------ Data for the task

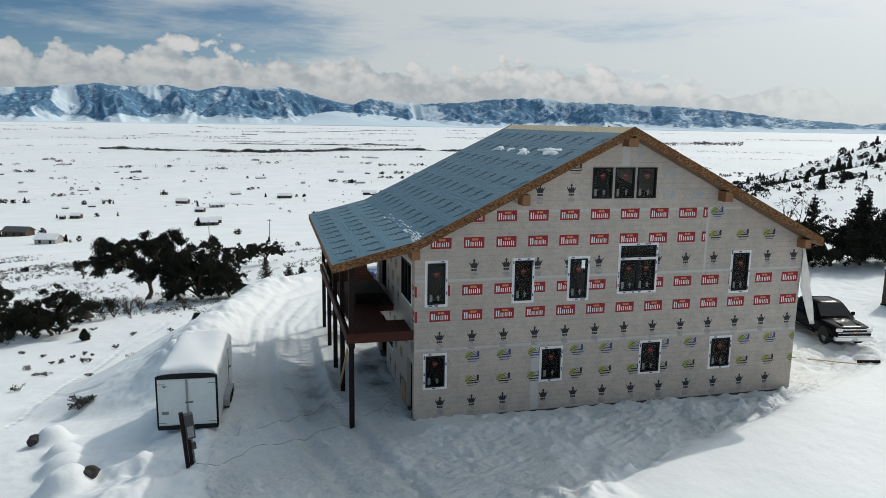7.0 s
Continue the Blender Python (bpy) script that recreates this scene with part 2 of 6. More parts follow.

------------
------ Data for the task

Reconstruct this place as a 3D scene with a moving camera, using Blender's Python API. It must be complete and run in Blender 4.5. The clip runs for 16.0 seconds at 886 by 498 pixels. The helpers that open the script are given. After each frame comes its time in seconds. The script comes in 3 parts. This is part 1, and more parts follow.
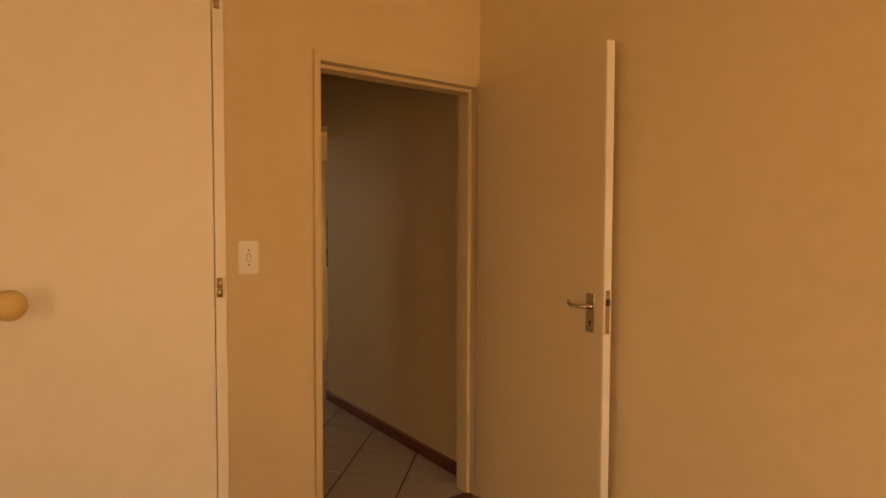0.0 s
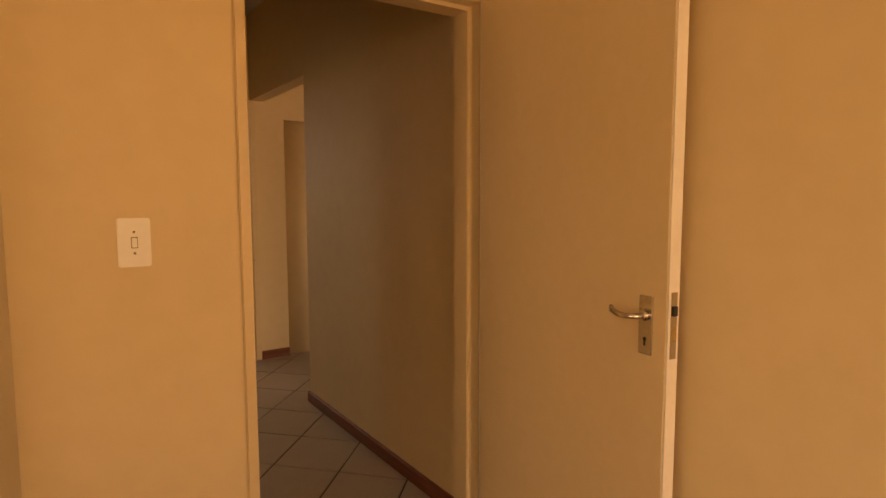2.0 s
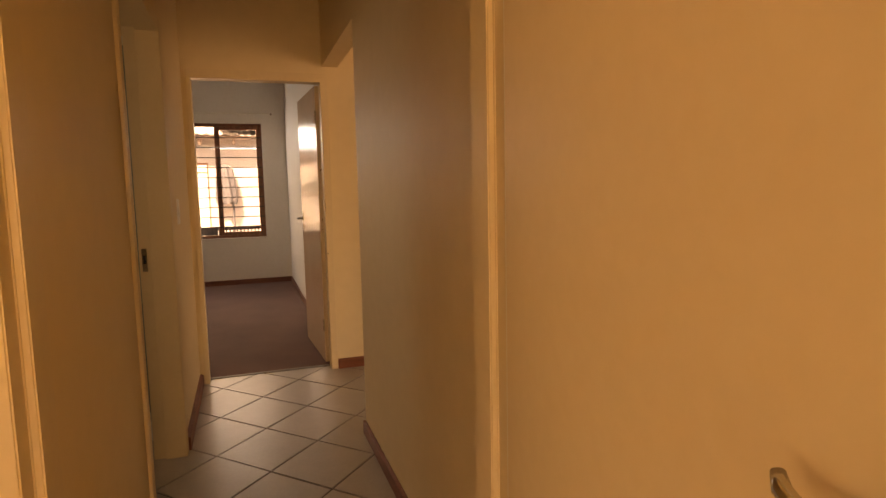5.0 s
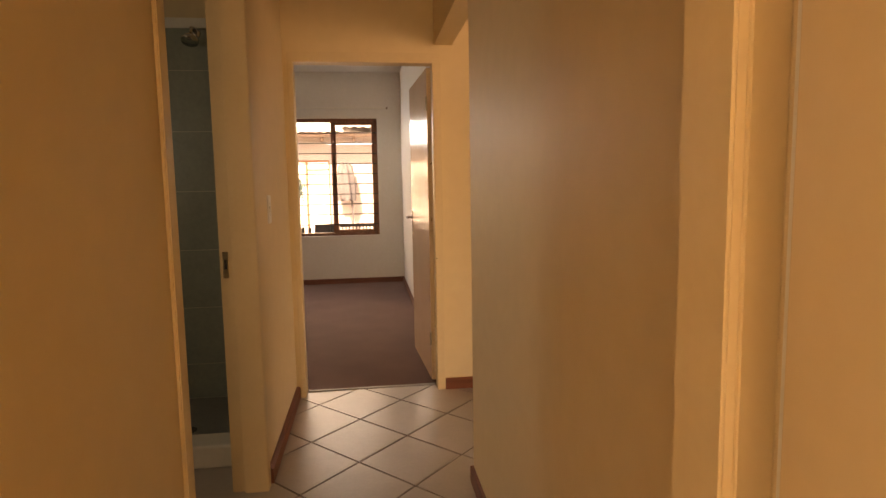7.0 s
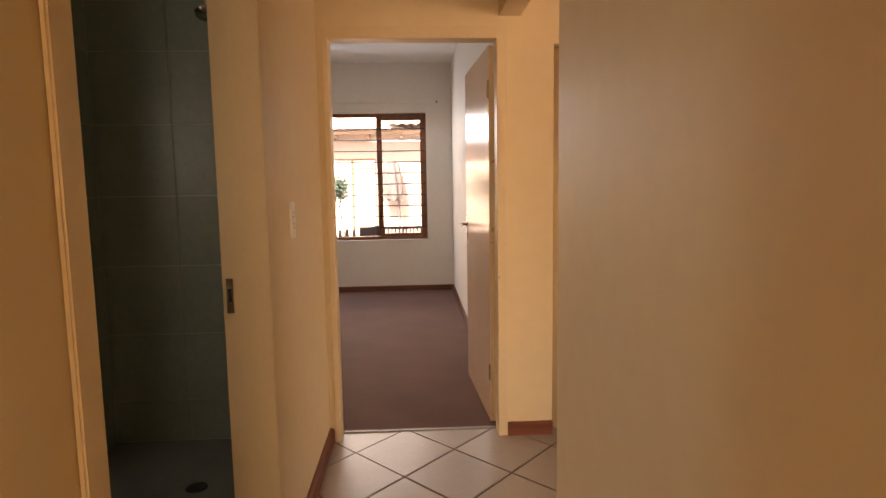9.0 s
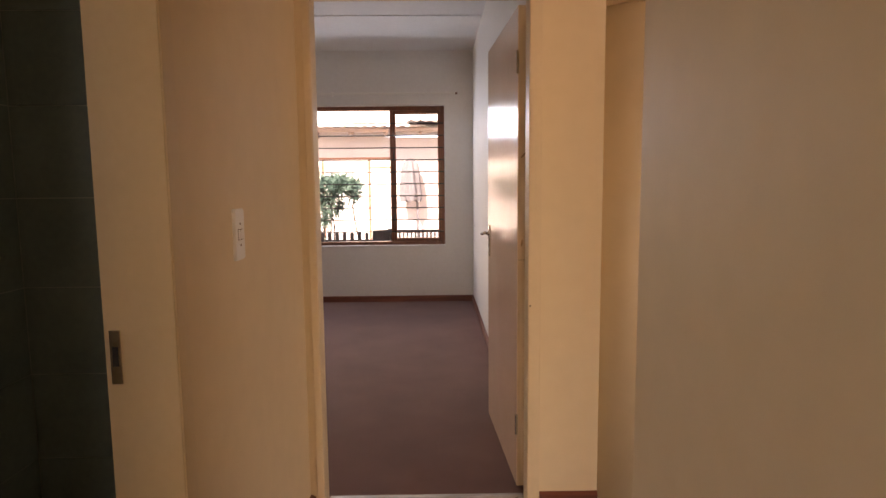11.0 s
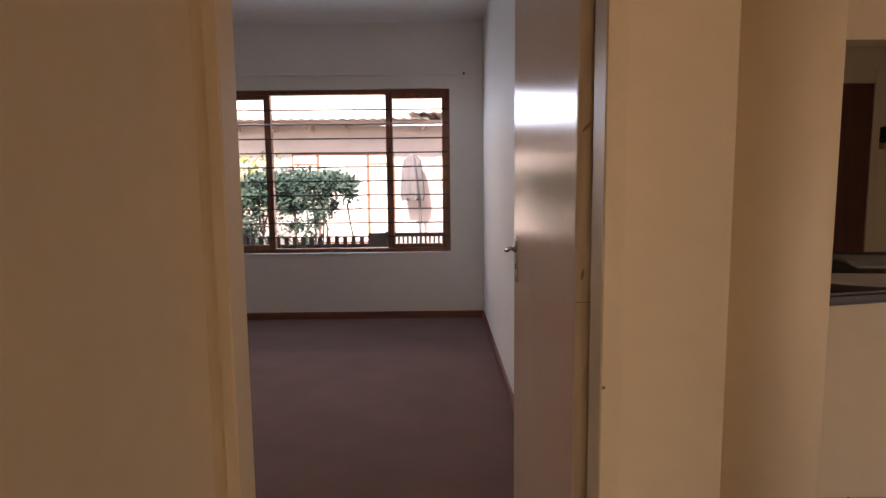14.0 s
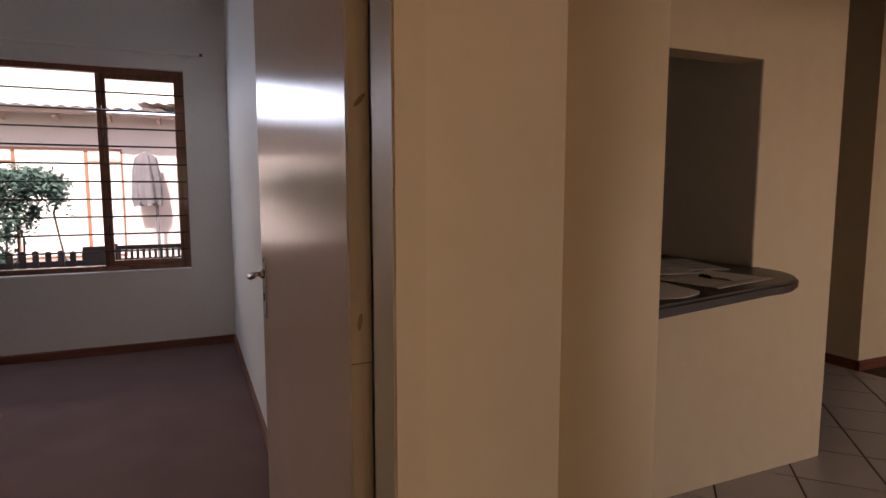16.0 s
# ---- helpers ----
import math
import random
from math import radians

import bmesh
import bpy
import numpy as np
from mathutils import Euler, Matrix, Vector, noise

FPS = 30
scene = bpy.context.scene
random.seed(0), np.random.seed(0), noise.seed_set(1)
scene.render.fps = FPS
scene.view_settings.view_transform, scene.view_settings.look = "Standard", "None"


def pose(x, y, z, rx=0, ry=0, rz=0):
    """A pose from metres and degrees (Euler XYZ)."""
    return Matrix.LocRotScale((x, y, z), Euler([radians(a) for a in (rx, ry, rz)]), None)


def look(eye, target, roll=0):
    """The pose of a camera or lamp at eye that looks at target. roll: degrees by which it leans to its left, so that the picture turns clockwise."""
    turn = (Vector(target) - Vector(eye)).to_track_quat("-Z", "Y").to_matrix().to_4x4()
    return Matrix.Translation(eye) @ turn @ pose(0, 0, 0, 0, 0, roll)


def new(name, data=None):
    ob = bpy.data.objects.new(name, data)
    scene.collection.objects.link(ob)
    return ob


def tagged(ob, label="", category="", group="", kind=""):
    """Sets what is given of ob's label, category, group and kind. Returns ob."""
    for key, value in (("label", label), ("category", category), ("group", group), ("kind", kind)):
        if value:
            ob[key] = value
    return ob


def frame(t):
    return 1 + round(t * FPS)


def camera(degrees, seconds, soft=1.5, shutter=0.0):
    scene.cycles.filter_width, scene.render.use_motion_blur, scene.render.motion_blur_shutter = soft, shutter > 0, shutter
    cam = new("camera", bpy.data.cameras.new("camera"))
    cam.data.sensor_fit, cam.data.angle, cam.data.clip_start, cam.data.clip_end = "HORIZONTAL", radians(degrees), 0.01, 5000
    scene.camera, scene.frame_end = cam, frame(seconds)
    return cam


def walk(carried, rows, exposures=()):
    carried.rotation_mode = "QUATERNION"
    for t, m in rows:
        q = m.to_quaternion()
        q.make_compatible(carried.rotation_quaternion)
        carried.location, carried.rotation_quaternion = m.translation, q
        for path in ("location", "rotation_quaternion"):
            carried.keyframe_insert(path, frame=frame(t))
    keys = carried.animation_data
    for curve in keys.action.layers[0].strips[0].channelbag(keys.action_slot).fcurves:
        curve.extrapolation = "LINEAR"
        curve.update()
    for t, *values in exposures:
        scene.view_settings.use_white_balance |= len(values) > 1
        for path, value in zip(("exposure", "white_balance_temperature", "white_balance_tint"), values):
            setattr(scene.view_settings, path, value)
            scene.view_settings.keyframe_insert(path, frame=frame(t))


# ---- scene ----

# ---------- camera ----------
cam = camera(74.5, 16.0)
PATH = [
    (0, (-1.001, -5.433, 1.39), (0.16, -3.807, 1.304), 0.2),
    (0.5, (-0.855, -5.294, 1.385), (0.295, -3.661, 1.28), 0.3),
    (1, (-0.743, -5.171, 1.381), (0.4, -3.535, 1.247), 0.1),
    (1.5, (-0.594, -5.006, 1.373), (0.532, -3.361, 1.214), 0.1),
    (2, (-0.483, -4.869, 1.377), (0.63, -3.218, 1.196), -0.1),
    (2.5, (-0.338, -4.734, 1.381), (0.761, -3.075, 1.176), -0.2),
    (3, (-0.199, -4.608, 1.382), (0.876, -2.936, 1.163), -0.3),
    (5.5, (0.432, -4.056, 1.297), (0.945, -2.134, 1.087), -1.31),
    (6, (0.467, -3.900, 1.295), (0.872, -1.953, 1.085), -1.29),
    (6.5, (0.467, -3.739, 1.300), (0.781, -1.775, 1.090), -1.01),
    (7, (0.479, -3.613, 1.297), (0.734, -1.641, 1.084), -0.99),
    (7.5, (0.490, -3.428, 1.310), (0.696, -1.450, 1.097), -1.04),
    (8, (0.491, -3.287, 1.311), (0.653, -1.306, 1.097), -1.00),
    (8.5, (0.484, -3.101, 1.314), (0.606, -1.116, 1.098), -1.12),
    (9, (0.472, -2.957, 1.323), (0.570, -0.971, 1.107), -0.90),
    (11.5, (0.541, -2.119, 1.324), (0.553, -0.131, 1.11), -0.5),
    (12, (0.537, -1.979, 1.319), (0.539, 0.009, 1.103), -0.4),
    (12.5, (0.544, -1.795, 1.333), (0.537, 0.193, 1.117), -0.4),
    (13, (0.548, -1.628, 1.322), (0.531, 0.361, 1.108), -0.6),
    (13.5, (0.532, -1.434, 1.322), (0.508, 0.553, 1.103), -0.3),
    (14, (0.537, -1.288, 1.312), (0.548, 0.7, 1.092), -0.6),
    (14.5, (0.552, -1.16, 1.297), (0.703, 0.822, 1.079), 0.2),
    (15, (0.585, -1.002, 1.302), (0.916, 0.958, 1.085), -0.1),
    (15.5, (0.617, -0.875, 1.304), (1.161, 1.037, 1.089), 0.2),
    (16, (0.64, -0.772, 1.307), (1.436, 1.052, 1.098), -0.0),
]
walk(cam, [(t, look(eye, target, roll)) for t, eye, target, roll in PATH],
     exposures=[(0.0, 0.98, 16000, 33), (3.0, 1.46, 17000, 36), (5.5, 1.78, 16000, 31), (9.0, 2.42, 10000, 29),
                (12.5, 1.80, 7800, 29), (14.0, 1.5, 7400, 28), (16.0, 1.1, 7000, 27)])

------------

→ Exercise directions: From the data above, copy each line where the string "import" appears.

→ Reply:
import math
import random
from math import radians
import bmesh
import bpy
import numpy as np
from mathutils import Euler, Matrix, Vector, noise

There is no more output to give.